Thursday, January 19, 2012

Dave Shank Quintet: Soundproof

Rhombus Records
By Ric Bang
Buy CD: Soundproof

Dave Shank is living proof of a valuable adage: If at first you don’t succeed, try it a different way. He began his musical career in high school, as a trumpeter — as he puts it, “not a very good one” — so he switched to vibes. It was the best move he ever made.

After a stint in the armed forces, he earned a bachelor of arts degree in theory and composition at the University of Nevada. He then spent most of his early professional years playing for headline acts on the Las Vegas strip, and performing with local jazz groups. He moved to Los Angeles and worked with the likes of Quincy Jones and others, and in bands supporting name acts such as Frank Sinatra, Dionne Warwick, Linda Ronstadt and Bette Midler. Shank also joined guitarist Tim Weston’s jazz quintet Wishful Thinking.

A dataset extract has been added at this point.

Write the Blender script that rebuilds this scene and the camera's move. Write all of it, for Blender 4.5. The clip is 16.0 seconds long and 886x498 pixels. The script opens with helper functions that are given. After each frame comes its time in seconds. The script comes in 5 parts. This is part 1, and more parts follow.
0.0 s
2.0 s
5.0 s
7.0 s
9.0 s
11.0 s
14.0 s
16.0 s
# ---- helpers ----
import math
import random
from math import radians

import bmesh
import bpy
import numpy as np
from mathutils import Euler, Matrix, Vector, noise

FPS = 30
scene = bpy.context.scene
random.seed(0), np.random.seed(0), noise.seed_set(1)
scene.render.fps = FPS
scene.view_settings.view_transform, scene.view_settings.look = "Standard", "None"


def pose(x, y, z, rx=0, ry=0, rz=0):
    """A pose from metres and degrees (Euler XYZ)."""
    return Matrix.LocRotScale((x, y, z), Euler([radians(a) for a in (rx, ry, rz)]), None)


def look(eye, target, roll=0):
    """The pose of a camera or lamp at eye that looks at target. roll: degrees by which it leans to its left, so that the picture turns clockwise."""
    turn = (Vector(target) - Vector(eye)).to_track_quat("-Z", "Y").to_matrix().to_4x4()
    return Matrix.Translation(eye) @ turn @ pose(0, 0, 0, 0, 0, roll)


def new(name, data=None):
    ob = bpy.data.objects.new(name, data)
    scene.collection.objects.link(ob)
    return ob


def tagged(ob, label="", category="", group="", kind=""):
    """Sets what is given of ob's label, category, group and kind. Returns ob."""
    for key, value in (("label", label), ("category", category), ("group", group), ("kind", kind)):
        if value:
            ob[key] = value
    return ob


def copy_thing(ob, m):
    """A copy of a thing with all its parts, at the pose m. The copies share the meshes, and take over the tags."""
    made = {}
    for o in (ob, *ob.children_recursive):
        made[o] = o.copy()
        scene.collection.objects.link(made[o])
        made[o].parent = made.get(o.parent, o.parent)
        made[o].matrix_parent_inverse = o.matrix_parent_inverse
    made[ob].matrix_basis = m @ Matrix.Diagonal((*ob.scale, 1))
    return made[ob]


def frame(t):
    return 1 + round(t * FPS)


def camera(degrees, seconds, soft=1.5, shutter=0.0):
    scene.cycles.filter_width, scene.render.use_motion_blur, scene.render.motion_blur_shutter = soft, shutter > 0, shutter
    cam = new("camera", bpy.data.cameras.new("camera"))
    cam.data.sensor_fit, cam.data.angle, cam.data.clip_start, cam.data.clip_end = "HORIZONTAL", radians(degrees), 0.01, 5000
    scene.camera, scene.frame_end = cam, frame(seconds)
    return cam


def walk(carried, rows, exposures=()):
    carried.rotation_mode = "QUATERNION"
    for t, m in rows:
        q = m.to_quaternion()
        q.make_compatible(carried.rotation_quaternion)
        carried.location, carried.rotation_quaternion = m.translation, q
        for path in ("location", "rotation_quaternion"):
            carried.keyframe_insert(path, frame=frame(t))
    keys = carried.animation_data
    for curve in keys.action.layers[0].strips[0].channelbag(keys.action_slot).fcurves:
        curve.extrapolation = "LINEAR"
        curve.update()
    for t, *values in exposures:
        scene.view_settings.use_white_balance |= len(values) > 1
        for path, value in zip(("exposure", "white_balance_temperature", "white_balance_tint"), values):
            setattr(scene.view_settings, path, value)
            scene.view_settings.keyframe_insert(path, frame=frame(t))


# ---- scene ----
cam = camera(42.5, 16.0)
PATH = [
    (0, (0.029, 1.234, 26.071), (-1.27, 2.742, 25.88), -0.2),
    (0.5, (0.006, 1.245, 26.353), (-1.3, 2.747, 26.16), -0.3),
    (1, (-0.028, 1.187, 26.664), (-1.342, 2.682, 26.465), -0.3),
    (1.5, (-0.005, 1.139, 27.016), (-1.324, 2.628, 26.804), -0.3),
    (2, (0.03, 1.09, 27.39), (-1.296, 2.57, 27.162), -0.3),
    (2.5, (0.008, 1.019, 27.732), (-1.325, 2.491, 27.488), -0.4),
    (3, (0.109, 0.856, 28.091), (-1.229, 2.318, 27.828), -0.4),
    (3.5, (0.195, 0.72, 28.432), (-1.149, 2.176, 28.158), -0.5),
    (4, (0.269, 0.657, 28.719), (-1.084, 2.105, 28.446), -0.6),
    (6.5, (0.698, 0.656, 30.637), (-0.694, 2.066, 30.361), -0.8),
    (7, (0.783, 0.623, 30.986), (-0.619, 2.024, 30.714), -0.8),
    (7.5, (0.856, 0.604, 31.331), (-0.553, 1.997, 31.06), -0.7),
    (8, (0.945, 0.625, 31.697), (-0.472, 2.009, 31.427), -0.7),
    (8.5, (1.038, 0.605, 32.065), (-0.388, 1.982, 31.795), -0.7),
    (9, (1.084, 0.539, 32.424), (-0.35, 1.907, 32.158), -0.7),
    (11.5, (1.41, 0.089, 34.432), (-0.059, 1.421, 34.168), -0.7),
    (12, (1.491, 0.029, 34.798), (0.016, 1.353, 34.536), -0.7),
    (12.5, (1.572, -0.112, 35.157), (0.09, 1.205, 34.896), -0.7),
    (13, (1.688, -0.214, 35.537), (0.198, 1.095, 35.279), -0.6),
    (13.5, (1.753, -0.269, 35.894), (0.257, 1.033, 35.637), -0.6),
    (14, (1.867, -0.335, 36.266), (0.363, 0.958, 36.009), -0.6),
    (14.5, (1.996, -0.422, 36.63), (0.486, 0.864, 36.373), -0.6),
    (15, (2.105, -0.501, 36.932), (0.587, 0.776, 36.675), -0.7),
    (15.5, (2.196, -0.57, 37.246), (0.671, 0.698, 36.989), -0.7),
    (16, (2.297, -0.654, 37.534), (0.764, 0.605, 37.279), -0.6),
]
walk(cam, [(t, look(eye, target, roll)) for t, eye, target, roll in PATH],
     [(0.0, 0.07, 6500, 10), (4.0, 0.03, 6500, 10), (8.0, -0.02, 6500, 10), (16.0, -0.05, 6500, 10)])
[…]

After relocating to New York City, Shank worked extensively on Broadway but nonetheless found time for other projects; you can here his vibes on the Steely Dan album Two Against Nature.

The best indication of how highly Shank is regarded by his fellow artists is the cadre that joined him for this album: bassist John Patitucci, pianist Barry Miles, drummer Terry Silverlight, and saxman Mike Migliore.

As for the result ... this is one of the swinging-est groups I’ve heard in a long time, and that applies to both the up-tempo and ballad charts.

Which brings me to Shank’s second major talent: He composed and arranged all the tracks on this album. True, he uses chord sequences and structures from several old standards in a couple of tunes — “Come Rain or Come Shine” becomes “Fair or Foul,” while “You’d Be So Nice to Come Home To” morphs into “Some Nice” — but the melodic lines are totally different.

Significant attention has been paid to each artist: Migliore and Shank compliment each other beautifully on the title track; Patitucci and Miles own “Alla Brevity”; Silverlight moves into the spotlight on “Last Resort”; and Shank’s vibe work is key to “Snoopin.’ ” Behind it all is the truly great rhythm section: You need only hear Patitucci’s first bar to realize that he’s one of the top bassists working today. Miles’ piano, both as backup and solo, is stellar; and Silverlight’s tasty drumming holds it all together.

Don’t miss this album; it really grooves.